### Given material
>>>>

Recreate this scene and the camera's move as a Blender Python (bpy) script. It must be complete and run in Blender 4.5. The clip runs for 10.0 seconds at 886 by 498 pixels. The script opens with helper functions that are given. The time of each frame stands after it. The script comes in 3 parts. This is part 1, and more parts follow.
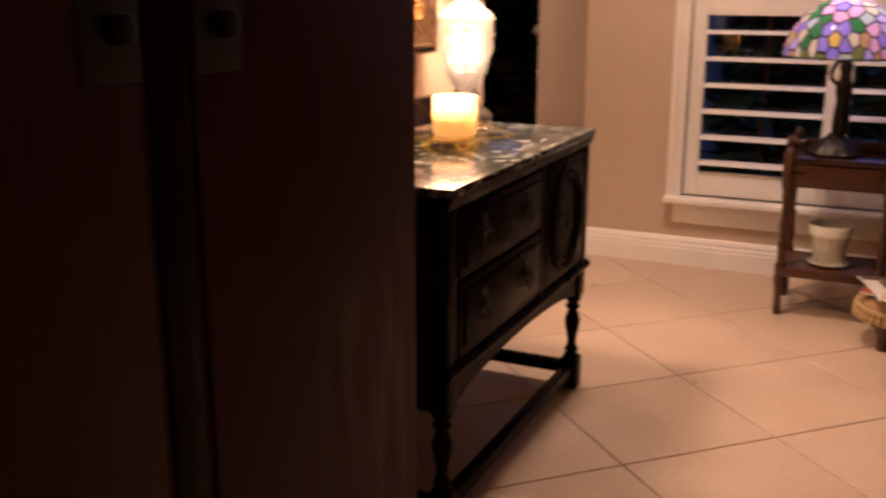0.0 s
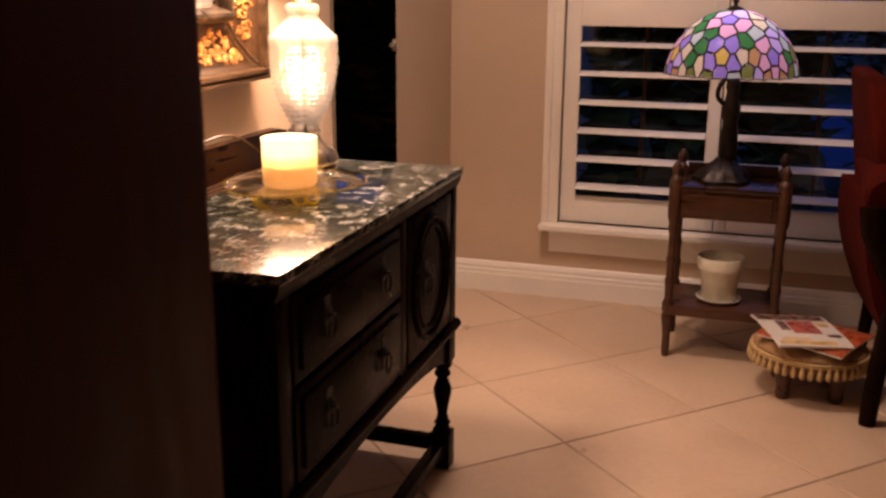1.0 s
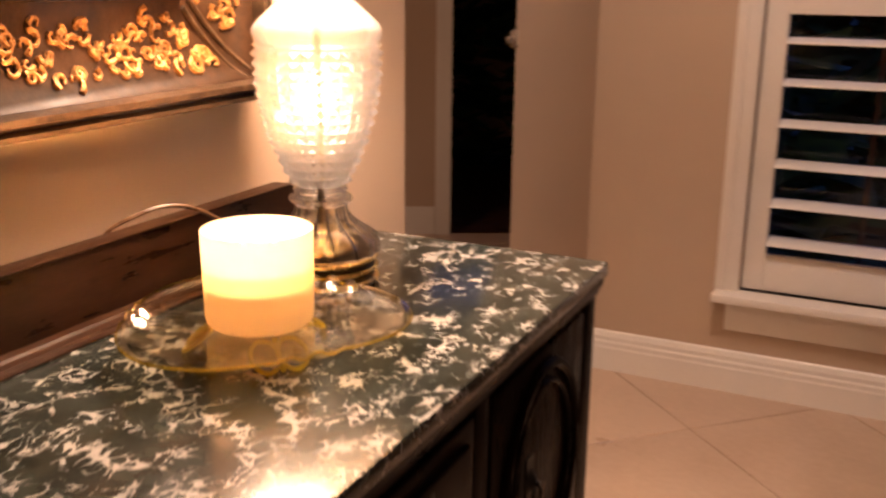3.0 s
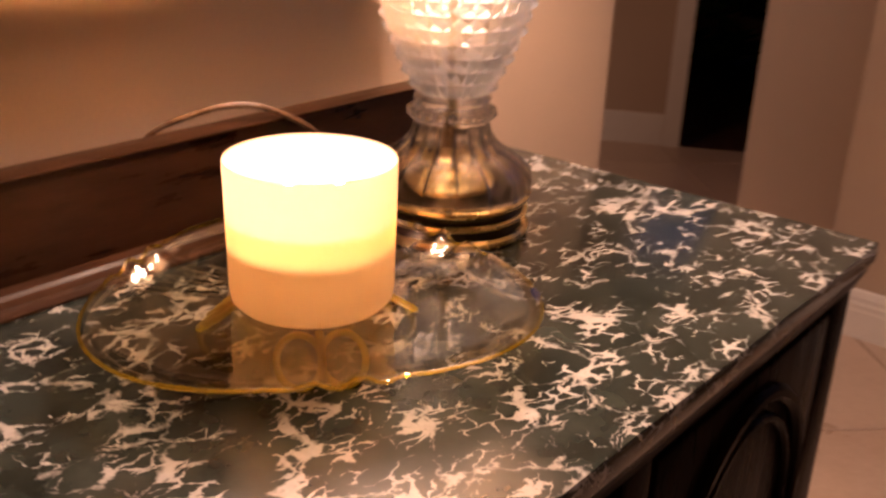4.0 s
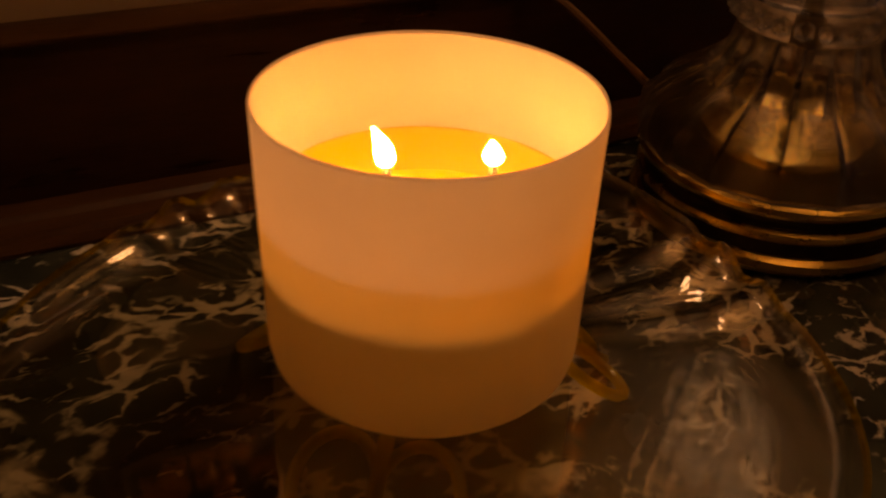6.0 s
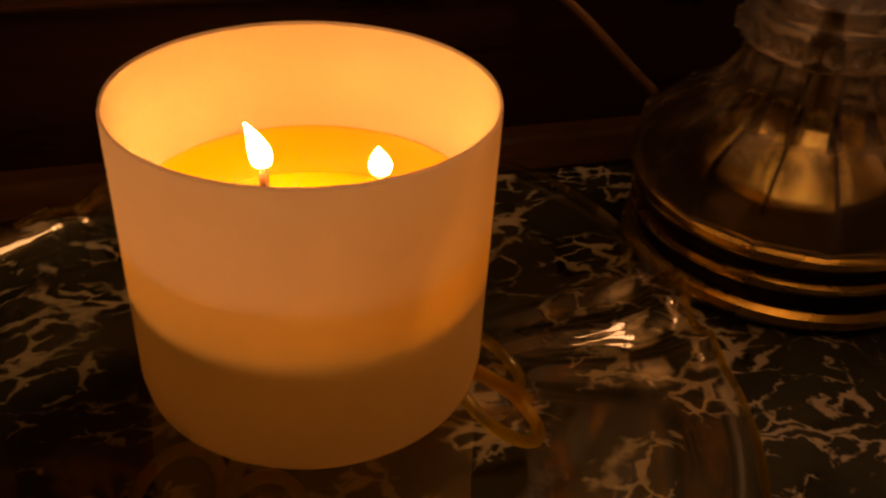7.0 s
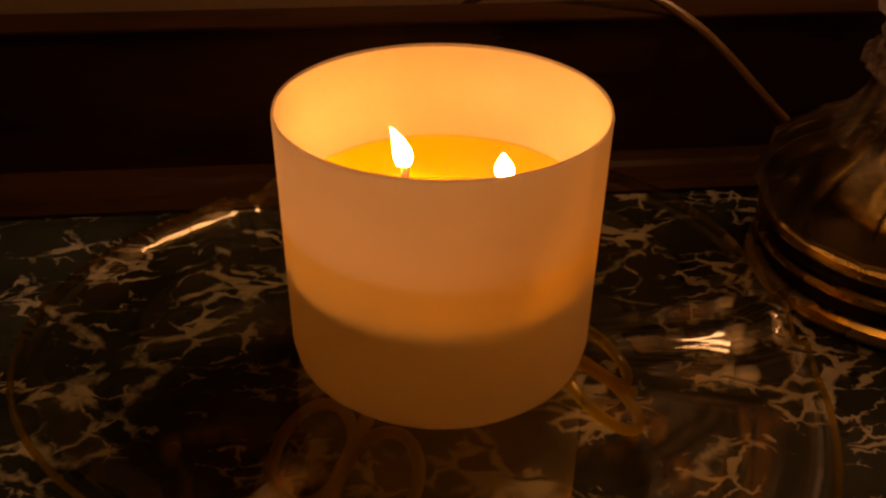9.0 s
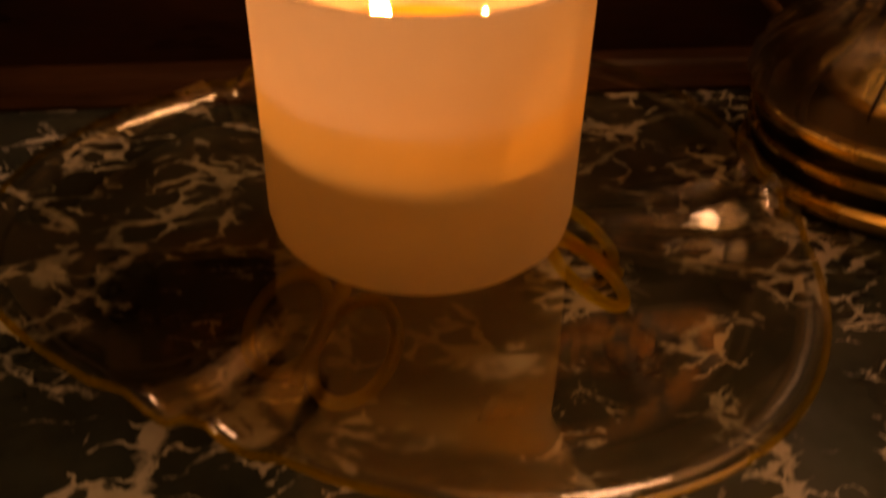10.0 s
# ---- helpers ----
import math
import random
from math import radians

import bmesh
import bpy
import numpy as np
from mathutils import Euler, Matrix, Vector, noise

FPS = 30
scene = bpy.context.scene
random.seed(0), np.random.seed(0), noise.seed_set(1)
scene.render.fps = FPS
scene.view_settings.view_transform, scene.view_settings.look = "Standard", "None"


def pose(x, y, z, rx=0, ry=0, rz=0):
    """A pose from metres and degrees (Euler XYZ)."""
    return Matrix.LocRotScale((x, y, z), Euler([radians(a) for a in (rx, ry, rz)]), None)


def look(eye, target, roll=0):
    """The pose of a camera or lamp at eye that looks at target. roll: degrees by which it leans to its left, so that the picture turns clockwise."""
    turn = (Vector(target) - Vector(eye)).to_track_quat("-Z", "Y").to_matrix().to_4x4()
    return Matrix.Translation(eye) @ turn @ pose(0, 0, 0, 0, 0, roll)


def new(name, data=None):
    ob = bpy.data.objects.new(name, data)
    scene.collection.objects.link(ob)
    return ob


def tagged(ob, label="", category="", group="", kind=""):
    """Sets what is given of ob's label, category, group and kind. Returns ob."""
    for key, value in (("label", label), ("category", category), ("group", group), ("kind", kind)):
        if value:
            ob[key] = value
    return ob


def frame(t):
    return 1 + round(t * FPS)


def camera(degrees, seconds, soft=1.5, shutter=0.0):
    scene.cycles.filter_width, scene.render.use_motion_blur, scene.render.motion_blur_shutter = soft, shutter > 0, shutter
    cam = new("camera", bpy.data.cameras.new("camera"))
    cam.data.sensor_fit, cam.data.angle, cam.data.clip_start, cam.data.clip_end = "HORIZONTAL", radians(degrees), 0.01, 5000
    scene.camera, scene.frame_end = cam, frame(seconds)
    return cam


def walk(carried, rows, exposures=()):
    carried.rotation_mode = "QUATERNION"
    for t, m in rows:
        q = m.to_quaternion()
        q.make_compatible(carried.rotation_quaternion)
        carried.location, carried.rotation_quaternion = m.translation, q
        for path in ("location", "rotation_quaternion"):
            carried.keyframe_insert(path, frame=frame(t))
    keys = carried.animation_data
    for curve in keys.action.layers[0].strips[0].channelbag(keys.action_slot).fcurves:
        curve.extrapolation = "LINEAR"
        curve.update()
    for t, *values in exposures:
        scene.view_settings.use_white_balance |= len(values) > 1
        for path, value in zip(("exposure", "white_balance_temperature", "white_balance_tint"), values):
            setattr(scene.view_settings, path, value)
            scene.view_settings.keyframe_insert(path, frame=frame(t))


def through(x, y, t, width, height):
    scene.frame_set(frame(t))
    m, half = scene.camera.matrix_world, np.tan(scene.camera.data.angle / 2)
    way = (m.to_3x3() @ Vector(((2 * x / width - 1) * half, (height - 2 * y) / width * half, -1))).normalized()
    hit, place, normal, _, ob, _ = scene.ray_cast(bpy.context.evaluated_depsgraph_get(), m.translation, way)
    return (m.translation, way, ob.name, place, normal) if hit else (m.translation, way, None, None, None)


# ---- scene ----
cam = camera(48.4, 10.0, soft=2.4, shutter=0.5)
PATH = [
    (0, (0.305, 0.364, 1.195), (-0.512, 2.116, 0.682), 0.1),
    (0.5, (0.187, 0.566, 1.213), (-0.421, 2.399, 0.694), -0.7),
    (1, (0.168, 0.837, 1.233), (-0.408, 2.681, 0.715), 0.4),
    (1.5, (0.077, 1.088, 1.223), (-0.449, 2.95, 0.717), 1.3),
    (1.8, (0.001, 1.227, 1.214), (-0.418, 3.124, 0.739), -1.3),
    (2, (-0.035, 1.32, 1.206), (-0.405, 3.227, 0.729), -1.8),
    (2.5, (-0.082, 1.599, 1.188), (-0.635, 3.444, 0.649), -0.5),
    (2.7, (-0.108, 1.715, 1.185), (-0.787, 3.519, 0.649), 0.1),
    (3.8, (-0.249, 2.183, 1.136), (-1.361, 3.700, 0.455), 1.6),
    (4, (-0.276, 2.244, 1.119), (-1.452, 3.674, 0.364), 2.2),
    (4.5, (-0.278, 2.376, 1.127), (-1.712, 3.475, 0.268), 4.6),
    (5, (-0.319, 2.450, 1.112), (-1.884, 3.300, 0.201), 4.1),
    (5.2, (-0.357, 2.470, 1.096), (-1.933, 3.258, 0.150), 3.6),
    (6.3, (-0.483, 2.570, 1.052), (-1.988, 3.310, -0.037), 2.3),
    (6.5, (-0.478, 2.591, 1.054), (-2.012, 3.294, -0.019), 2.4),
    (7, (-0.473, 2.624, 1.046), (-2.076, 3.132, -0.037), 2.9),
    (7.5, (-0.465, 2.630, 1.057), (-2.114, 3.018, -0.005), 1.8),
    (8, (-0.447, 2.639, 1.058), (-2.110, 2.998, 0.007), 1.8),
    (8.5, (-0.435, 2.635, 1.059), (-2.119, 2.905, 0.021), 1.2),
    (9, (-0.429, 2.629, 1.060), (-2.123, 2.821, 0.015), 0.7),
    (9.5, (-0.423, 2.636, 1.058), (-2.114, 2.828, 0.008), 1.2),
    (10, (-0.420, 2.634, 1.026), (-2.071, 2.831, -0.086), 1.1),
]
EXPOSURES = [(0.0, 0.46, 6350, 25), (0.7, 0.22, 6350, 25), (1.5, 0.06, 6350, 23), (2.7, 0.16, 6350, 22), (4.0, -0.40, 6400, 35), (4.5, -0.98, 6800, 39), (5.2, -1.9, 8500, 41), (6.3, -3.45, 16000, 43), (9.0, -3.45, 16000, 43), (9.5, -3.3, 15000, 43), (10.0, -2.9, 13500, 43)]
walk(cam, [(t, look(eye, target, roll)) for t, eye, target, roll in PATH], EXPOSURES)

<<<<

### Requirement
Repeat, exactly and in full, each line from the start of the data to the line that contains "random.seed(0), np.random.seed(0), noise.seed_set(1)". Pictures do not go in.

### Result of the exercise
Recreate this scene and the camera's move as a Blender Python (bpy) script. It must be complete and run in Blender 4.5. The clip runs for 10.0 seconds at 886 by 498 pixels. The script opens with helper functions that are given. The time of each frame stands after it. The script comes in 3 parts. This is part 1, and more parts follow.
0.0 s
1.0 s
3.0 s
4.0 s
6.0 s
7.0 s
9.0 s
10.0 s
# ---- helpers ----
import math
import random
from math import radians

import bmesh
import bpy
import numpy as np
from mathutils import Euler, Matrix, Vector, noise

FPS = 30
scene = bpy.context.scene
random.seed(0), np.random.seed(0), noise.seed_set(1)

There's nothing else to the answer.